The Thai influence from the border proximity shows up clearly in the tom yam available across Pantai Cenang and Pantai Tengah. Tom yam seafood — the hot and sour prawn soup with lemongrass, galangal, and kaffir lime — is on almost every restaurant menu in the tourist strips, and several places do it well. Quality varies; the better versions use fresh herbs rather than paste. At beachside restaurants along Pantai Cenang the average is RM18–28 per bowl.

Duty-Free Drinks

One of Langkawi’s practical advantages for alcohol-drinking visitors is the price differential. Tiger beer, Carlsberg, and local spirits (Wincarnis, local arak) are available at most restaurants and every 7-Eleven at prices roughly 40–50% below what you’d pay in Kuala Lumpur or Penang. A 325ml Tiger at a sit-down restaurant typically costs RM6–9; cans from a 7-Eleven run RM4–5. This is the one meaningful duty-free advantage for most visitors — the electronics and luxury goods deals are less compelling than they once were.

Best Areas to Eat

Pantai Cenang is the tourist strip and has the widest variety — Malay, Chinese, Thai, Indian, and international options within a short walk. The quality ceiling is decent and the prices are higher than Kuah town, reflecting the tourist concentration.

Kuah town is the island’s main settlement and has the most authentically local eating, particularly for Chinese and Malay food. Less polished but cheaper and more representative of how residents actually eat.
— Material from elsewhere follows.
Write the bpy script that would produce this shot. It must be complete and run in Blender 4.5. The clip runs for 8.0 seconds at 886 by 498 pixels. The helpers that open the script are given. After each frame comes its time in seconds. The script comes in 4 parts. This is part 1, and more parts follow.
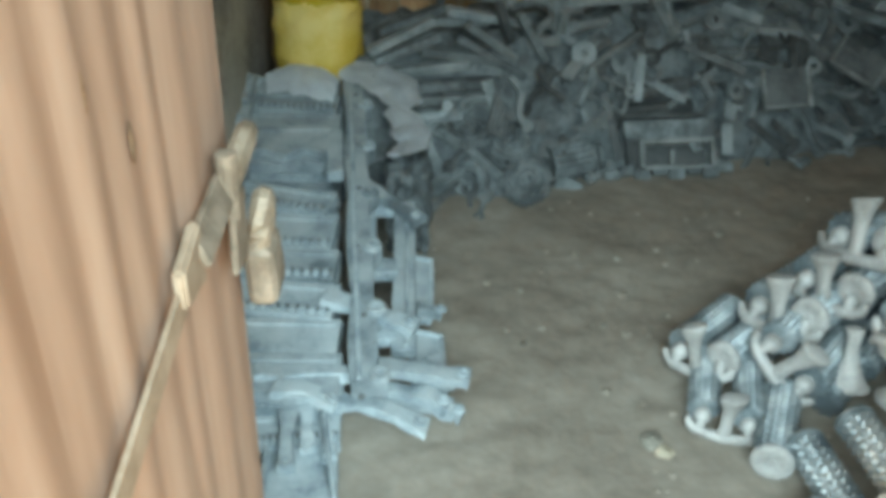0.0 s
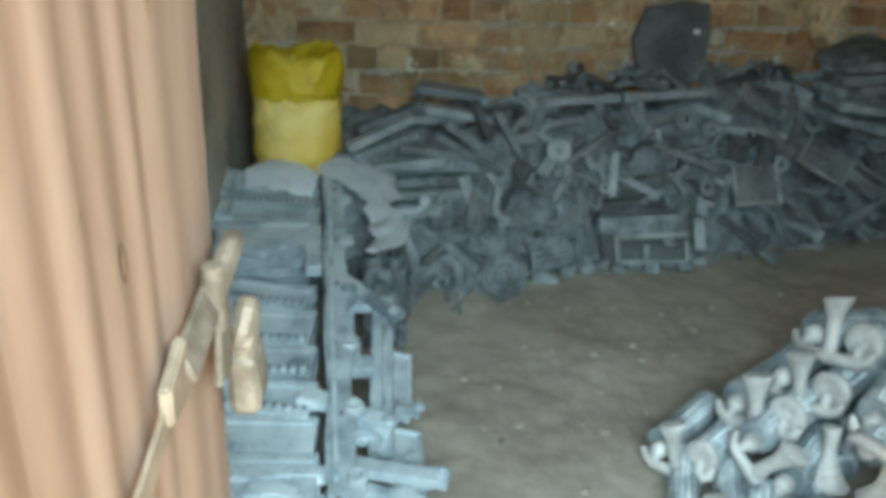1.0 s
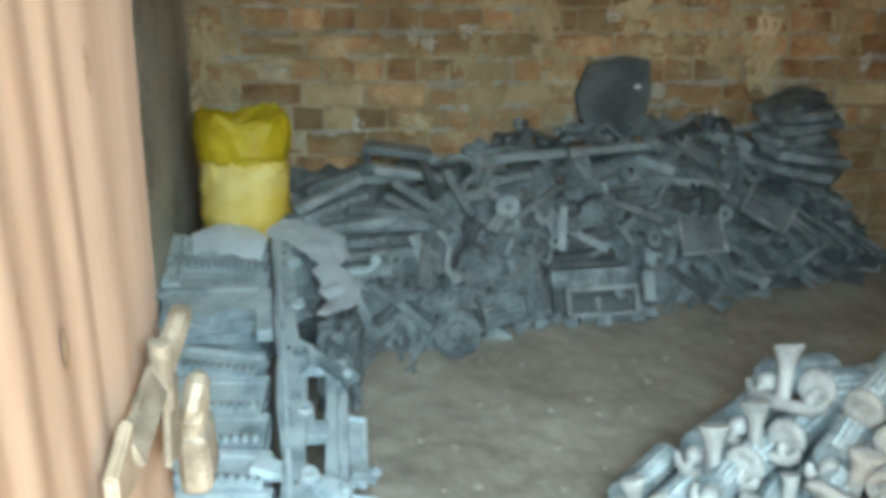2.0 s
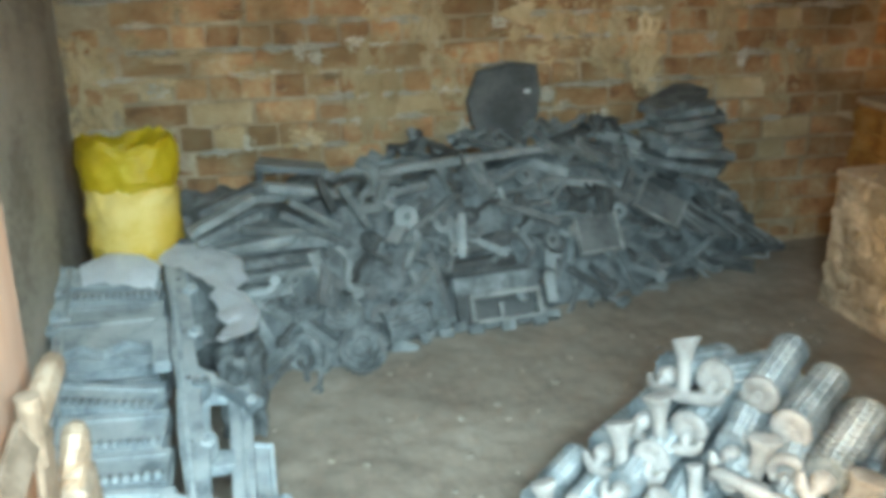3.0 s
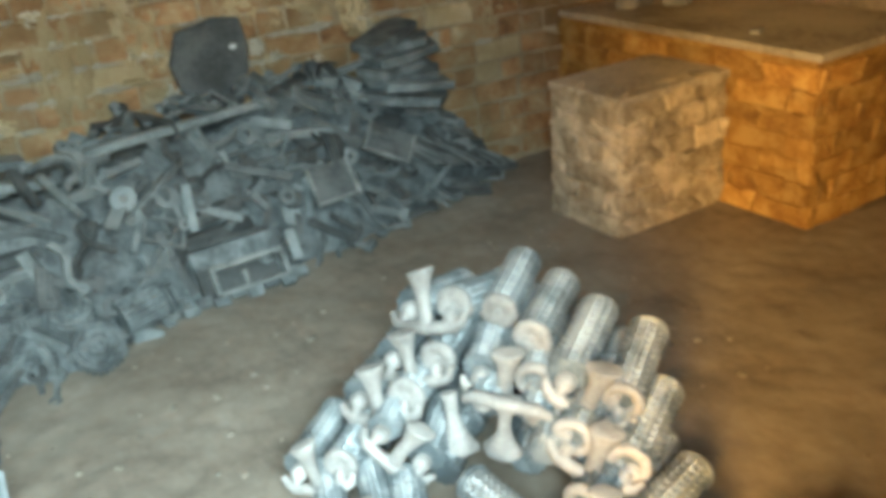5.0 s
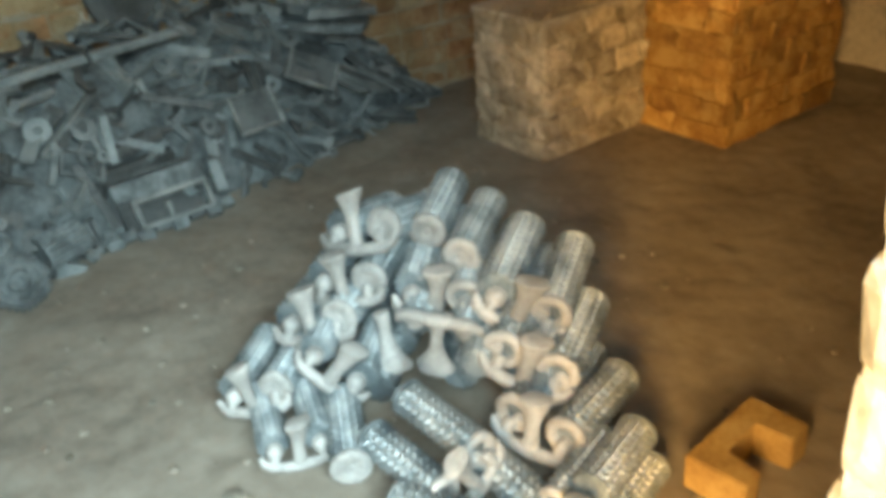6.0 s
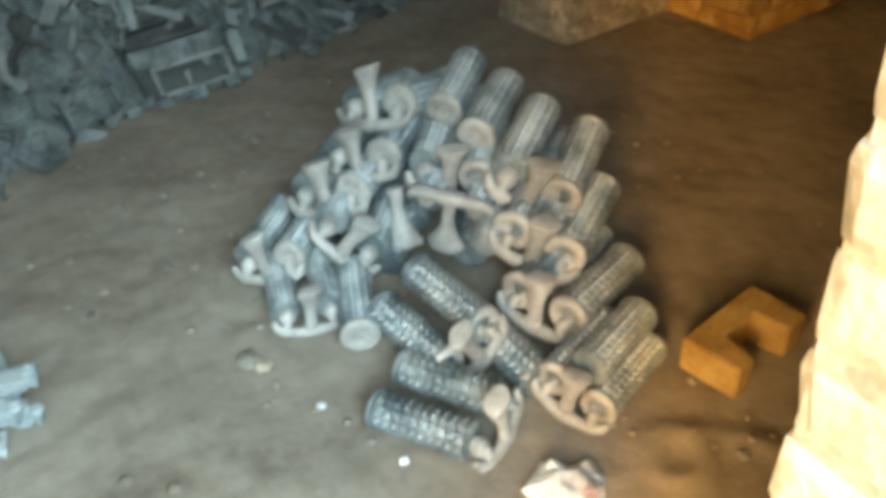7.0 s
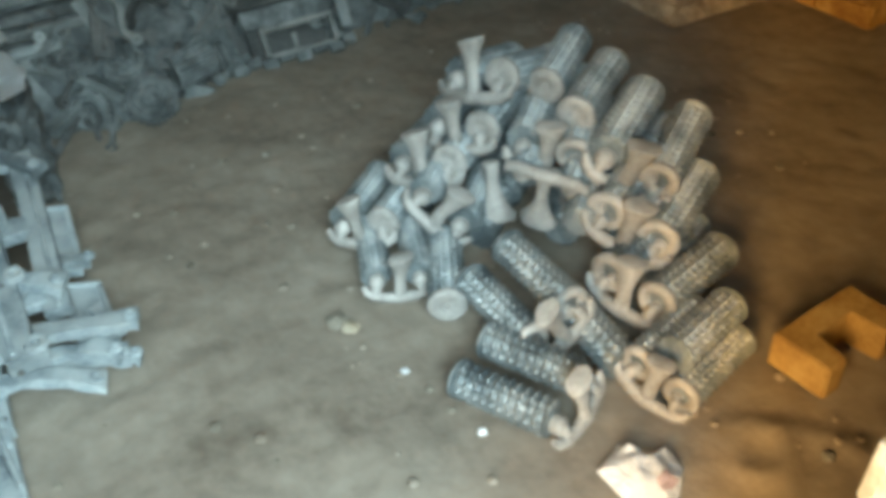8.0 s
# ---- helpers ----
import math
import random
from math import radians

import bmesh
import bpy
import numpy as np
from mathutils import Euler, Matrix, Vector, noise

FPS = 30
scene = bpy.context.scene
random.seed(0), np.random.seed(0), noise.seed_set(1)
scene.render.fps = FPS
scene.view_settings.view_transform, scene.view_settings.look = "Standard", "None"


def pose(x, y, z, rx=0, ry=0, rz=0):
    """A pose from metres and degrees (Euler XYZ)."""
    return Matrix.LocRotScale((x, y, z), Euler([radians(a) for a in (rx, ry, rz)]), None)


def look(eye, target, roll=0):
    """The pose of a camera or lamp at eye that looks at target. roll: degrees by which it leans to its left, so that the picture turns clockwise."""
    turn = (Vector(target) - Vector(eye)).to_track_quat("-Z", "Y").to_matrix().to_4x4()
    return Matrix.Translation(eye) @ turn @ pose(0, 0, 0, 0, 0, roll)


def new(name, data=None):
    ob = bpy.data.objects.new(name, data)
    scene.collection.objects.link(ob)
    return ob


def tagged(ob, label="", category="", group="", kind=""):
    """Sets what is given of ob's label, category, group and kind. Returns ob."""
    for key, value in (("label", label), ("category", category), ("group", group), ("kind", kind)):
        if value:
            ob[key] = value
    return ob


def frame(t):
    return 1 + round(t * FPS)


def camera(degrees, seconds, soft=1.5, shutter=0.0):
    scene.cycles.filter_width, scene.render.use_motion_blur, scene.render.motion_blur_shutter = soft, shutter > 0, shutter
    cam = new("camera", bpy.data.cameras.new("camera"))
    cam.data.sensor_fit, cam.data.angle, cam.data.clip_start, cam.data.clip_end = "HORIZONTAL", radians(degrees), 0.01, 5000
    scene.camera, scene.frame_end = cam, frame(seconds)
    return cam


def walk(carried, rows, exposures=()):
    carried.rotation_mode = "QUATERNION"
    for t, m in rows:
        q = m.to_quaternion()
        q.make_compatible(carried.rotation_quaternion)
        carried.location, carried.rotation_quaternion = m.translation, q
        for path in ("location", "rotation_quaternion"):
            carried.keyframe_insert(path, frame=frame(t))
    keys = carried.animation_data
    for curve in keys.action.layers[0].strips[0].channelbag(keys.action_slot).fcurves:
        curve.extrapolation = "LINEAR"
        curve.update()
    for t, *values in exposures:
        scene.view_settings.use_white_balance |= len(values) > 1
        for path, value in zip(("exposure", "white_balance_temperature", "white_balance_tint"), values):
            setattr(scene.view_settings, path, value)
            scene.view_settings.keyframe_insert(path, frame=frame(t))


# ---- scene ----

Ulu Melaka village in the island’s interior is the best option for traditional Malay cooking — rice dishes, curries, and kuih made by local families rather than for tourist trade.

Night Markets

The Kuah night market runs on Wednesday and Friday evenings near the town centre. Stalls sell grilled corn, satay, nasi lemak packets, kuih, and local snacks; prices are RM2–8 per item and the atmosphere is genuinely local. It is one of the better cheap food options on the island and worth building an evening around if your timing aligns.

For more on planning your time on the island, see our Langkawi travel guide.

Frequently Asked Questions

What is the best food to eat in Langkawi?
Fresh seafood is the standout — grouper, tiger prawns, squid, and crab are landed daily and served at open-air seafood restaurants around Kuah town. Wonderland Food Store near the Kuah waterfront is the most consistently recommended option. Langkawi laksa and nasi lemak are the best local Malay dishes.
Is alcohol cheap in Langkawi?
Yes. Langkawi is duty-free, so alcohol costs roughly 40–50% less than on the Malaysian mainland. A 325ml Tiger beer at a restaurant runs RM6–9; cans from a 7-Eleven cost RM4–5. Duty-free prices apply island-wide, not just at dedicated shops.
Where are the best places to eat in Langkawi?
Kuah town has the most authentically local seafood restaurants and is cheaper than the tourist strip. Pantai Cenang has the widest variety — Malay, Chinese, Thai, and international options in a walkable area. Ulu Melaka village in the interior is best for traditional Malay cooking at local prices.